Every program will have their own internal benchmarks – the expectation at the end of the day is that we will continue to offer great journalism. Depth and breadth of our audience is important as well. We’ll also be checking to see that our audience is engaged. Measuring relevance and engagement isn’t that easy – but if we see there are lots of coments and lots of voxbox etc… that’s a good measure of our performance. The main objectives of this transformation are:

  1. Full integration of all news resources.
  2. A 24/7 news service.
  3. Extension of the local-programming footprint on TV, Radio and online.
  4. Renewal of key programs to increase and diversify audiences.
  5. CBC News Network will be will be more focussed on live and breaking news 24/7 with an even more emphasis on depth and context

EXTRO: Jennifer McGuire is the general manager and editor-in-chief of CBC News. Check out  CBC.CA for more information about all the changes happening at CBC News… including changes to the National, and the new CBC News Network.

More background

Two years in the making, and now the news can be told. CBC News has unveiled a significant and much anticipated transformation of its news programming, just days before the line-up goes live to air, on Monday, October 26. With new content and programming across all media platforms, flagship program The National, specialty service Newsworld and radio program World Report all are undergoing major changes, starting with new work processes and internal journalistic structures.
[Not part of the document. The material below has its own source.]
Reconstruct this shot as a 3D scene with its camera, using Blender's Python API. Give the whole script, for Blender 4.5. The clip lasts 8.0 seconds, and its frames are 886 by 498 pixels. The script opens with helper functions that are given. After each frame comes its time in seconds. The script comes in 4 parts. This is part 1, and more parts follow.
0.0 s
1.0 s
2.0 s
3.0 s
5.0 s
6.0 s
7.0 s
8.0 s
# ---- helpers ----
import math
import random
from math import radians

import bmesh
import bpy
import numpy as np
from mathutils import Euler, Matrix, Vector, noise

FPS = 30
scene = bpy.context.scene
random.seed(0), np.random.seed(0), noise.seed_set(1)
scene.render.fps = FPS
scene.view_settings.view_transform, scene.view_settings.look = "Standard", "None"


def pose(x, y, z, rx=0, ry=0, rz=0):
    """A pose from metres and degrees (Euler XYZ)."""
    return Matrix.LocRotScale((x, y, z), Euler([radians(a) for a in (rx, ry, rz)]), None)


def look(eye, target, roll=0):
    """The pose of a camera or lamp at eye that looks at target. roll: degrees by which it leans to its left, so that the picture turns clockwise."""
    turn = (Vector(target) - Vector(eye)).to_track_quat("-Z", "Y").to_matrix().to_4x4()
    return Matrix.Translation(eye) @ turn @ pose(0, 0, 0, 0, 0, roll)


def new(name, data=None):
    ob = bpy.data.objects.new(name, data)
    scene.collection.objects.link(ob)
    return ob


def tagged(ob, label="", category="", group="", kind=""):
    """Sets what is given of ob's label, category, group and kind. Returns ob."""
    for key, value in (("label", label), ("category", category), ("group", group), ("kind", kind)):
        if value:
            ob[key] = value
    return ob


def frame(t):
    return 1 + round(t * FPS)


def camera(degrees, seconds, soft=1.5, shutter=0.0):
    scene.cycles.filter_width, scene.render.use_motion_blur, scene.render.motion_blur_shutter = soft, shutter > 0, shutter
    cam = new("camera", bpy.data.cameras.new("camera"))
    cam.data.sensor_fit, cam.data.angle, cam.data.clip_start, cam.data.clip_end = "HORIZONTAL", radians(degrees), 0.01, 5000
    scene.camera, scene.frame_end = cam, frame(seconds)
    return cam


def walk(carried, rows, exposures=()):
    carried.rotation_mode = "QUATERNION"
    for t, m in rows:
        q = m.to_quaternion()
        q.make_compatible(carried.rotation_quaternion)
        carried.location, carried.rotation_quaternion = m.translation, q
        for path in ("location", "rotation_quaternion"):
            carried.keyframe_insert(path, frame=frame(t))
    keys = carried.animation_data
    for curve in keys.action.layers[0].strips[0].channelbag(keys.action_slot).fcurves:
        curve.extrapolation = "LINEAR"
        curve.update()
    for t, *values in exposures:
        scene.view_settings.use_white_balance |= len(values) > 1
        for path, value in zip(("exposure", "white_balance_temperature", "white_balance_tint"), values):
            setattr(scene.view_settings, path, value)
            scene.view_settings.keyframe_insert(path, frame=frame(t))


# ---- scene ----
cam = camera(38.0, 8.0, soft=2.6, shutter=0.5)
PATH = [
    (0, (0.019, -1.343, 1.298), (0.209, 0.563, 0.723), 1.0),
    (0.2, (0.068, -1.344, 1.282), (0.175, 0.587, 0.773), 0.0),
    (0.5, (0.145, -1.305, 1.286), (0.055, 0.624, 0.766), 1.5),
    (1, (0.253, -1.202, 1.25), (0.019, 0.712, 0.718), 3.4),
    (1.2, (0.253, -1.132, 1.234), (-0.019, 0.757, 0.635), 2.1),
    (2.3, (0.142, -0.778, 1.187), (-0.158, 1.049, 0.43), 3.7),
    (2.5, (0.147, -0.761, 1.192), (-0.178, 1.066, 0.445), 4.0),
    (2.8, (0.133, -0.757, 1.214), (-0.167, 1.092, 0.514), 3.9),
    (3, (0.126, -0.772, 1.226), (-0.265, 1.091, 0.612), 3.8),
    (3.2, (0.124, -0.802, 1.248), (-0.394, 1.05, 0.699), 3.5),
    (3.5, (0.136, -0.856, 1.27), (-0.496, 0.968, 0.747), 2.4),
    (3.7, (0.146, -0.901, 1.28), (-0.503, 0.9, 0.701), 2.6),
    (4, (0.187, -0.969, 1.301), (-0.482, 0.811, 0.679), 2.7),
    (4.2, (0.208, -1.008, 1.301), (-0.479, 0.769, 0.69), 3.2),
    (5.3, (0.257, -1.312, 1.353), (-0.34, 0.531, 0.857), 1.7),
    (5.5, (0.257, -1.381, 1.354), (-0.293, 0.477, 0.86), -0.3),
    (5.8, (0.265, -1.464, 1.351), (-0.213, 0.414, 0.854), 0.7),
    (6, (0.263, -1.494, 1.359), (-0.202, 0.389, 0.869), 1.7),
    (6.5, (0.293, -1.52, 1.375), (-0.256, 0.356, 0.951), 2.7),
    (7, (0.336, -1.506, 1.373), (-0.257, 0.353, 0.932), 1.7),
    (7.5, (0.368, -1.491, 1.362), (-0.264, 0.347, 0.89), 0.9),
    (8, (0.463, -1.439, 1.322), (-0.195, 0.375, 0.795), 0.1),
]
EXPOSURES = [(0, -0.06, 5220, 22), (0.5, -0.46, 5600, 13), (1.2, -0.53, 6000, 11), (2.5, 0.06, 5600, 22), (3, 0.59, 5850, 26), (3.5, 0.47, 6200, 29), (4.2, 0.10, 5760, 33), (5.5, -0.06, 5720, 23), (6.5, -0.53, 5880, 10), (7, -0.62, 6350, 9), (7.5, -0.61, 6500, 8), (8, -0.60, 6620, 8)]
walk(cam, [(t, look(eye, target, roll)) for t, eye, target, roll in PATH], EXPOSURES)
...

Newsgathering is being transformed at the CBC through a multi-platform assignment desk called The Hub, where all reporting resources – whether for radio, TV, online or mobile – are assigned and coordinated. Content units focus on news, entertainment, health, business, sports, and environment. Two other units, investigative and consumer, are managed by specific programs, the fifth estate and Marketplace. “These are the most significant changes ever undertaken by CBC News,” said Richard Stursberg, Executive Vice President, English Services, CBC/Radio-Canada. “The new CBC News is the result of the single, biggest audience research project ever undertaken by CBC – Canadians told us what they wanted and we listened.”
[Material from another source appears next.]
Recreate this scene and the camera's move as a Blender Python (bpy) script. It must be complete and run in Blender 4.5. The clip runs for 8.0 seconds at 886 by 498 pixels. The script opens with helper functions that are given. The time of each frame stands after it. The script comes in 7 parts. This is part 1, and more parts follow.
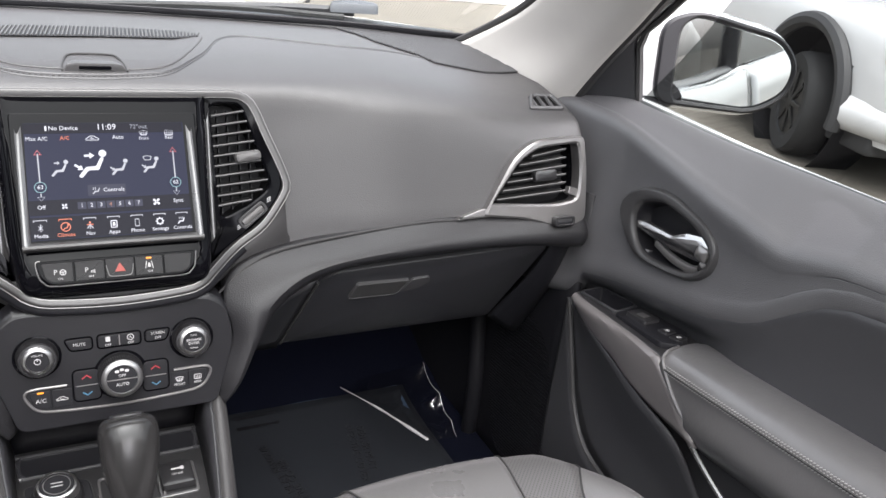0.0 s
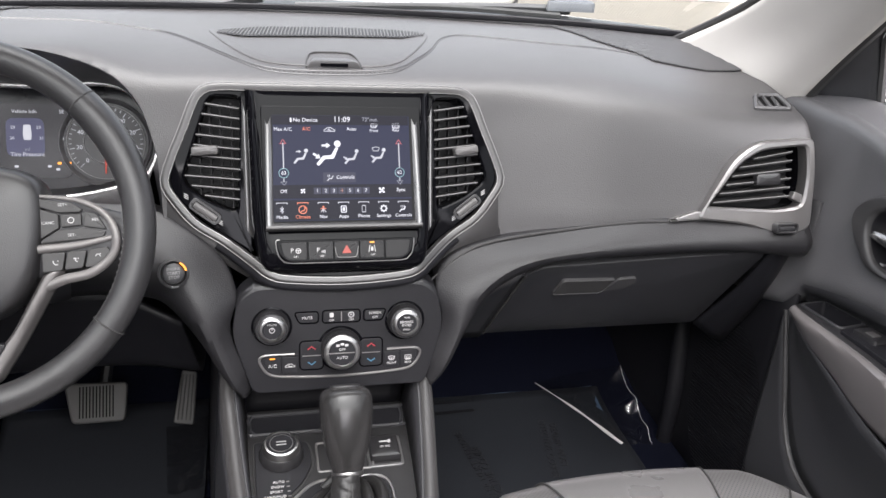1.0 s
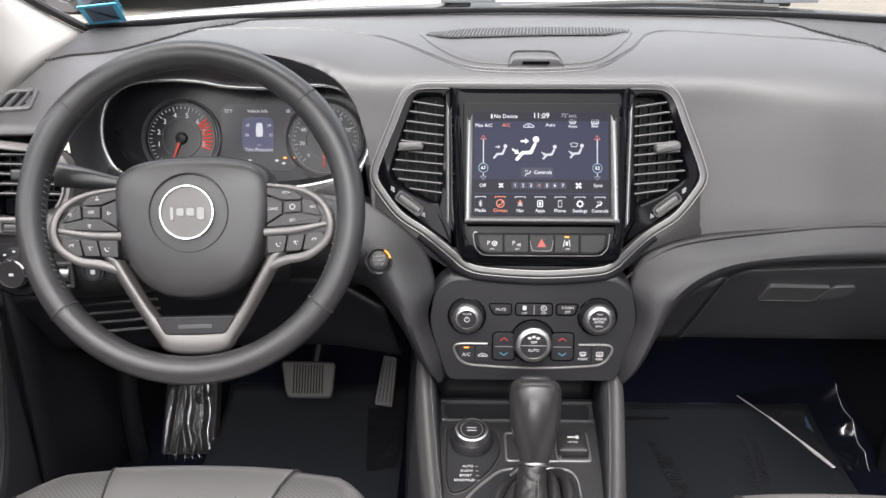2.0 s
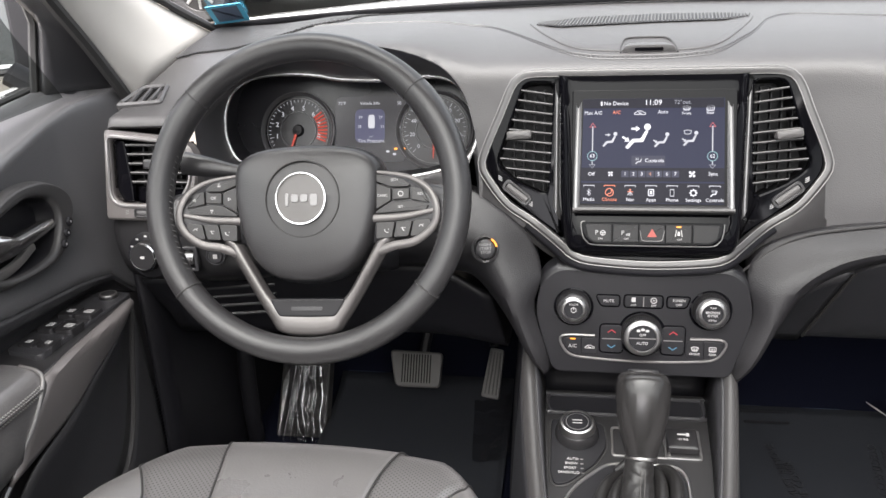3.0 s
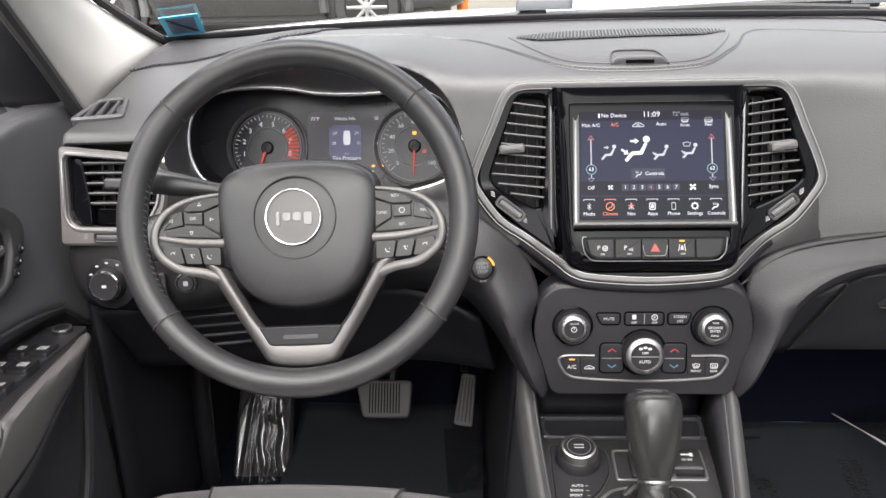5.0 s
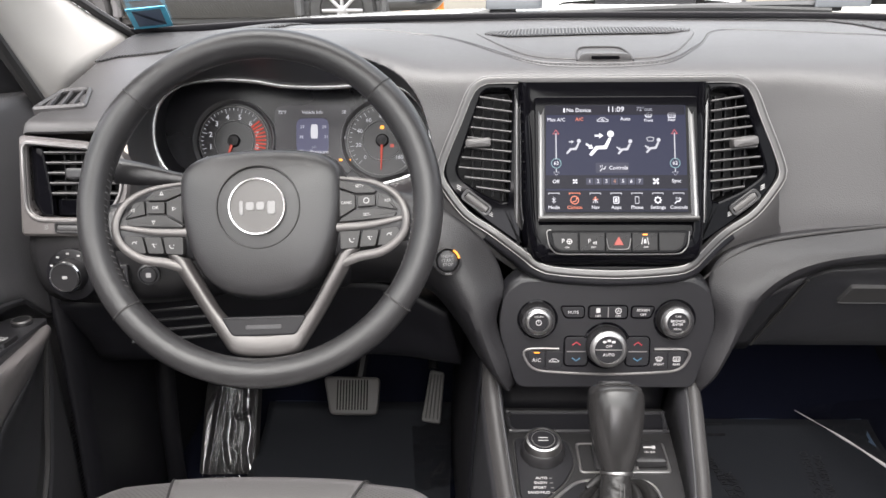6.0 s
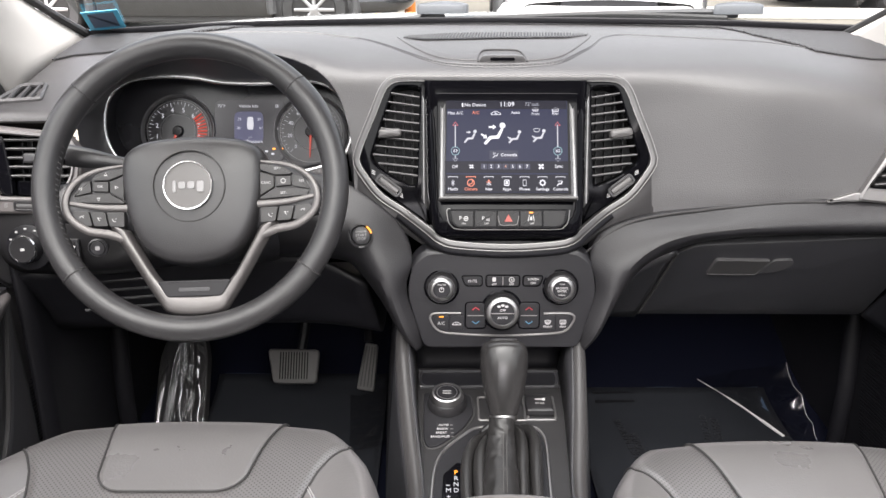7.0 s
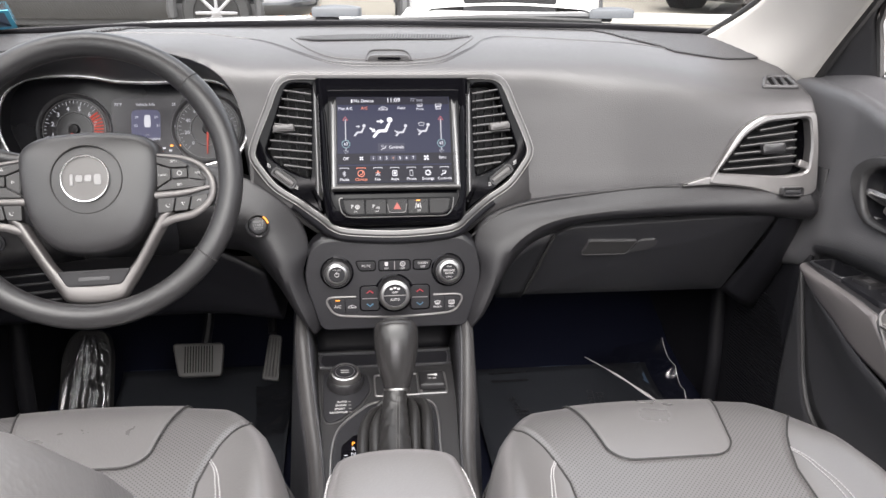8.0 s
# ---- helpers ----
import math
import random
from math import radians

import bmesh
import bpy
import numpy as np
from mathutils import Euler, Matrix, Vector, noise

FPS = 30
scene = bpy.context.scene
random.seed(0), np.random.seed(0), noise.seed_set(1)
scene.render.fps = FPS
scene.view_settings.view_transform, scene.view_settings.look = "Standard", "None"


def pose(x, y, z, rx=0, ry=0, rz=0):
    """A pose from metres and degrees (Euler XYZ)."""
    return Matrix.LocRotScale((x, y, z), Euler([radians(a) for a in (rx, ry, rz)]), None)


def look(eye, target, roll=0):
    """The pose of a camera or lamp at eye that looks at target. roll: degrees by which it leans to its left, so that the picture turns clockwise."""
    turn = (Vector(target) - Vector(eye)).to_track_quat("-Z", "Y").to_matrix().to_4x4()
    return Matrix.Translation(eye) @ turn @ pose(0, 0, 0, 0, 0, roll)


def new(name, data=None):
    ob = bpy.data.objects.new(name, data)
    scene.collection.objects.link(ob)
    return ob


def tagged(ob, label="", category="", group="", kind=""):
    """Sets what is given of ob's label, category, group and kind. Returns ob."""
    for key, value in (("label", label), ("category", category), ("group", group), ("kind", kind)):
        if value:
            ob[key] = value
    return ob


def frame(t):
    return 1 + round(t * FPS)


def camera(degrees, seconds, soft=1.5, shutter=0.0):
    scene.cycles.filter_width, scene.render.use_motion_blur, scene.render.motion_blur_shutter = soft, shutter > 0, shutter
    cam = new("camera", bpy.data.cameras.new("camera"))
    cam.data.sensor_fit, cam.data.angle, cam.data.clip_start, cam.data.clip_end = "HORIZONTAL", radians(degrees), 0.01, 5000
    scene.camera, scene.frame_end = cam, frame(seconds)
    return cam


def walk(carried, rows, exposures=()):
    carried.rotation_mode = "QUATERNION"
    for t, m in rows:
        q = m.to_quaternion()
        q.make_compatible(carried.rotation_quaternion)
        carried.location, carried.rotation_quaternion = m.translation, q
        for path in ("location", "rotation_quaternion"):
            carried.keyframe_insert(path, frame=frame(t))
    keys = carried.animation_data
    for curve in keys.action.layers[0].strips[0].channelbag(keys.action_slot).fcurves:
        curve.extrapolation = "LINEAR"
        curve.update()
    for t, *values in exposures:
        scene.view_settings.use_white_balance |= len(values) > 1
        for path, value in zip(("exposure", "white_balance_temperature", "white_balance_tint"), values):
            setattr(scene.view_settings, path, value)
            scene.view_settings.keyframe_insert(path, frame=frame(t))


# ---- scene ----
# the car's own frame leans nose-down against the level
CAR = pose(0, 0, 0, -5.5)
cam = camera(58.8, 8.0)
PATH = [
    (0, (-0.075, -0.919, 0.961), (0.838, 0.738, 0.314), 4.8),
    (0.5, (-0.096, -0.918, 0.961), (0.62, 0.825, 0.293), 4.4),
    (1, (-0.102, -0.925, 0.958), (0.36, 0.898, 0.279), 3.2),
    (1.5, (-0.102, -0.933, 0.953), (0.094, 0.937, 0.271), 1.6),
    (2, (-0.098, -0.944, 0.95), (-0.136, 0.937, 0.27), -0.0),
    (2.2, (-0.097, -0.947, 0.948), (-0.212, 0.931, 0.269), -0.5),
    (3.3, (-0.089, -0.95, 0.935), (-0.431, 0.902, 0.262), -2.4),
    (3.5, (-0.091, -0.95, 0.935), (-0.429, 0.903, 0.264), -2.5),
    (4, (-0.115, -0.948, 0.938), (-0.387, 0.92, 0.279), -2.2),
    (4.2, (-0.133, -0.946, 0.934), (-0.376, 0.932, 0.289), -2.1),
    (5.3, (-0.202, -0.902, 0.906), (-0.279, 1.0, 0.295), -0.9),
    (5.5, (-0.198, -0.899, 0.902), (-0.269, 1.004, 0.294), -0.7),
    (6, (-0.183, -0.919, 0.899), (-0.226, 0.988, 0.296), -0.4),
    (6.5, (-0.139, -0.984, 0.907), (-0.161, 0.922, 0.302), -0.1),
    (7, (-0.09, -1.063, 0.911), (-0.079, 0.844, 0.306), 0.1),
    (7.5, (-0.064, -1.124, 0.911), (0.025, 0.781, 0.309), 0.4),
    (8, (-0.061, -1.149, 0.909), (0.167, 0.747, 0.316), 0.5),
]
walk(cam, [(t, CAR @ look(eye, target, roll)) for t, eye, target, roll in PATH], [(0, 2.74, 6400, 15), (1.5, 2.85, 6480, 16), (3.5, 2.90, 6600, 14), (8, 2.92, 6600, 16)])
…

In his remarks at the CBC News unveiling, he referred to comprehensive audience research conducted for the CBC, asking Canadians what they want from their public broadcaster. As a result, Stursberg said, the CBC is going through the most sweeping re-organization in its history, adding that some 1,000 staff have been re-assigned, all new sets and on-air graphics created, and a new program schedule developed as part of the re-launch. “The people we surveyed said they want a more transparent and ‘open’ CBC so we’re bringing the news closer to our audiences, in our presentation and by allowing audiences access to the news gathering process,” said Jennifer McGuire, general manager and editor-in-chief, CBC News. “We are going to pull back the curtain,” McGuire said at the press event. “People want us to tell them what we know, and when we know it, but also what we don’t know.”

She spoke of timely accessible information across all platforms: television, radio and online. The National with Peter Mansbridge will make use of all those delivery options. The program remains in its 10: 00 pm timeslot, now seven days a week (not including repeat airings). In addition to an enhanced program website, The National will now have on-demand and mobile versions available by 6:00 PM ET., which will also soon be customizable and available in different languages. Nationally, CBC Radio’s World Report is launching with a new format and new host, veteran foreign correspondent Peter Armstrong, while adding an extra newscast to its daily line-up. As well, CBC Newsworld has a new schedule, format and a new name – CBC News Network (CBC NN). The National has a new look and Newsworld has a new name following a massive reorganization of CBC’s news division, which, after three years in the making, was revealed Wednesday at network headquarters in Toronto.

The changes include expanding the flagship newscast into the weekend and rebranding the cable channel as CBC News Network, effective Monday. “We have re-imagined all of our news programs, whether on Newsworld, the main network or on Radio One. The result is the most sweeping reorganization and relaunch in CBC’s history,” EVP of English services Richard Stursberg (pictured, left) told reporters and staff gathered at the splashy presentation. The overhaul resulted in one main newsroom for online, radio and television operations with a centralized multi-platform assignment desk, while over 1,000 employees have been reassigned or seen their roles change. The National – which stays put at 10:00 PM ET, despite rumblings to the contrary – gets a new look and a faster pace and will see anchor Peter Mansbridge stand rather than sit behind his desk. A 10-minute local newscast, put together in each regional centre, will follow.

  1. The National will also now run on Saturdays and Sundays, at 6:00 PM and 9:00 PM respectively, and in a 10-minute online version. CBC is hoping the changes will boost The National‘s audience, which this fall has been dwelling around the 500,000 mark (2+) – significantly behind competitors CTV and Global.
  2. CBC News Network boasts a new schedule, a new set, increased onscreen data and new anchors including Anne-Marie Mediwake, who will take on morning hosting duties from 9:00 to 11:00 AM.
  3. Business gurus Amanda Lang and Kevin O’Leary will front the half-hour Lang & O’Leary Exchange weekday afternoons at 4:30 PM, while Ottawa-based Evan Solomon hosts a two-hour Power & Politics session beginning at 5:00 PM.
  4. Veteran journalist Mark Kelly fronts the prime-time show Connect with Mark Kelley, aiming to engage Canadians through tools such as Twitter, Facebook, MySpace and Skype.

Jennifer McGuire, GM of CBC News, says the overhaul was a “daunting” task, further complicated by the nearly 800 job cuts earlier this year – as CBC faced a $171 million budget shortfall. The job cuts “shifted our gears for sure,” she told Playback Dailyafter the presentation. “When we started, we were talking about an investment process, and then CBC ended up downsizing.” McGuire says CBC News would have pushed more towards 24/7 coverage in the regions, and would have had a second prime-time show on CBC NN, had it not been for the cuts. She insists that the change “positions [CBC] well, and is a place to grow from.”